During the Troubles there were military checkpoints on main border crossings and security forces made the remaining crossings impassable.

By 2005, in phase with implementation of the 1998 Good Friday Agreement, these controls were removed.

Sinn Fein leader Gerry Adams has claimed leaving the EU will destroy the Good Friday Agreement (GFA).

However, the British government has insisted there will be "no return to the border's of the past " and that no elements of Brexit will undermine the terms of GFA.

Mr Lindsay said it would be very difficult to go back to the hard border of the Troubles in a peaceful society.

"I can't see it happening again. It would be very difficult to pull that back in a peaceful society ... A lot of communities straddle the border and to start blocking their roads again would come up against real problems.

"That would create problems for the statutory agencies in trying to police that, whether customs, border agencies or the police.
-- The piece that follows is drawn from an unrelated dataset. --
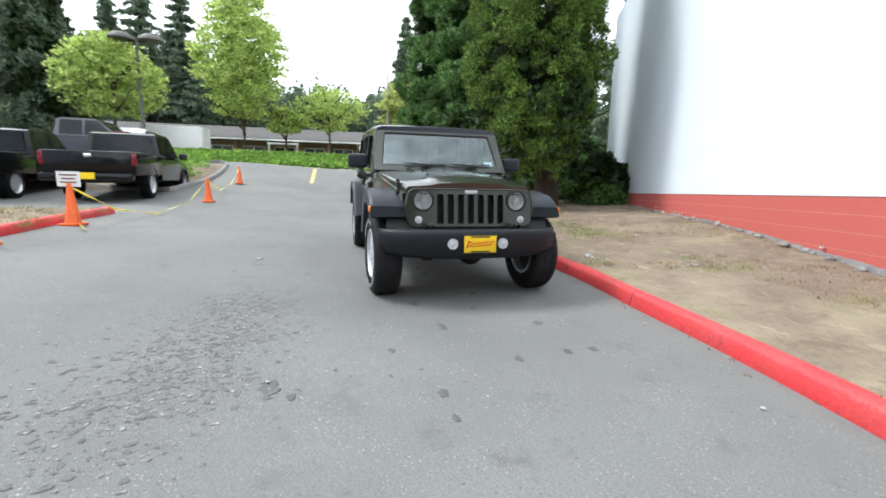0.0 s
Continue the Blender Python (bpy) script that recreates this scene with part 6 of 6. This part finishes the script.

"There would certainly be opposition from some of those border communities to having their communities divided like that.

"It would be a step backwards from a policing point of view. I would also be concerned about the impact it would have on community policing," he said.

Mr Lindsay also raised concerns about the impact a hard border could have on increasingly stretched police resources.

"You would have to have additional resources put down along the actual border itself. We don't have the resources at the moment to do this.

"We have consistently said we are well short of the numbers we need for a normal society. From a resourcing point of view we would be really stretched to cover that.

"The other problem then is that we would have inadequate resources being deployed along there which presents its own risk.

"At the minute, nobody really knows what's happening.

"The police will have to pick up whether its a soft or hard border."